* **Prompt**
Reproduce all of the data below without alteration; exclude every picture.

>>

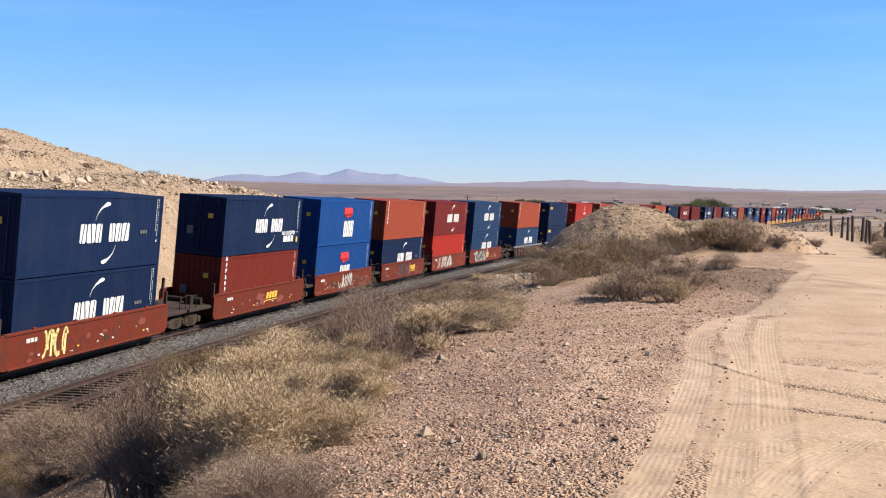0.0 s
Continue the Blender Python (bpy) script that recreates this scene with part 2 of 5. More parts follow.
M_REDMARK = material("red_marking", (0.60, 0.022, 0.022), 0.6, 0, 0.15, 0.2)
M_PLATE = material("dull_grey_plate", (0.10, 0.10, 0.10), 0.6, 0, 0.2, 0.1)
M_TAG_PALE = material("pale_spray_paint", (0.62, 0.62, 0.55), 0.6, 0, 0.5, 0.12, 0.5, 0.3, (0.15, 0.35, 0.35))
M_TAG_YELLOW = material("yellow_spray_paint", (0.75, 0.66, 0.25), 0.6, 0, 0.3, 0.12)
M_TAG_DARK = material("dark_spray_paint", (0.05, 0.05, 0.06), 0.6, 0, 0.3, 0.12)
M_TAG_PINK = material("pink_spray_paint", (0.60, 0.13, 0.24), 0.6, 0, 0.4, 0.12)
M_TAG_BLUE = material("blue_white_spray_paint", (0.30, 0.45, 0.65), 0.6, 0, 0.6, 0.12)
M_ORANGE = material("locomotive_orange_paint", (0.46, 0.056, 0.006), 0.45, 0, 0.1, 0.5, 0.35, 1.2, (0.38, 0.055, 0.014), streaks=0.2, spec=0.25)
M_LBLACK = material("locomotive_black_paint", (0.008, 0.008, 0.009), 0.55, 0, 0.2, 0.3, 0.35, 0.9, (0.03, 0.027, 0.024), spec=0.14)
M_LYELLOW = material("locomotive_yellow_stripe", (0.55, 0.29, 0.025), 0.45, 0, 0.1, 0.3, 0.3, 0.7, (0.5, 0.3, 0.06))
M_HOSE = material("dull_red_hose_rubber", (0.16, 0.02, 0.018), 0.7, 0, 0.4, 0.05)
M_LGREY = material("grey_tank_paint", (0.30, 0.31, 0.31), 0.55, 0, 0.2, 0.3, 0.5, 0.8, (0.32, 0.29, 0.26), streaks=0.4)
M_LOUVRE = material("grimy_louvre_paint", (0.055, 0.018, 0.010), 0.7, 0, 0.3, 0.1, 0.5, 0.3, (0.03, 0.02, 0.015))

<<

* **Complete answer**
0.0 s
Continue the Blender Python (bpy) script that recreates this scene with part 2 of 5. More parts follow.
M_REDMARK = material("red_marking", (0.60, 0.022, 0.022), 0.6, 0, 0.15, 0.2)
M_PLATE = material("dull_grey_plate", (0.10, 0.10, 0.10), 0.6, 0, 0.2, 0.1)
M_TAG_PALE = material("pale_spray_paint", (0.62, 0.62, 0.55), 0.6, 0, 0.5, 0.12, 0.5, 0.3, (0.15, 0.35, 0.35))
M_TAG_YELLOW = material("yellow_spray_paint", (0.75, 0.66, 0.25), 0.6, 0, 0.3, 0.12)
M_TAG_DARK = material("dark_spray_paint", (0.05, 0.05, 0.06), 0.6, 0, 0.3, 0.12)
M_TAG_PINK = material("pink_spray_paint", (0.60, 0.13, 0.24), 0.6, 0, 0.4, 0.12)
M_TAG_BLUE = material("blue_white_spray_paint", (0.30, 0.45, 0.65), 0.6, 0, 0.6, 0.12)
M_ORANGE = material("locomotive_orange_paint", (0.46, 0.056, 0.006), 0.45, 0, 0.1, 0.5, 0.35, 1.2, (0.38, 0.055, 0.014), streaks=0.2, spec=0.25)
M_LBLACK = material("locomotive_black_paint", (0.008, 0.008, 0.009), 0.55, 0, 0.2, 0.3, 0.35, 0.9, (0.03, 0.027, 0.024), spec=0.14)
M_LYELLOW = material("locomotive_yellow_stripe", (0.55, 0.29, 0.025), 0.45, 0, 0.1, 0.3, 0.3, 0.7, (0.5, 0.3, 0.06))
M_HOSE = material("dull_red_hose_rubber", (0.16, 0.02, 0.018), 0.7, 0, 0.4, 0.05)
M_LGREY = material("grey_tank_paint", (0.30, 0.31, 0.31), 0.55, 0, 0.2, 0.3, 0.5, 0.8, (0.32, 0.29, 0.26), streaks=0.4)
M_LOUVRE = material("grimy_louvre_paint", (0.055, 0.018, 0.010), 0.7, 0, 0.3, 0.1, 0.5, 0.3, (0.03, 0.02, 0.015))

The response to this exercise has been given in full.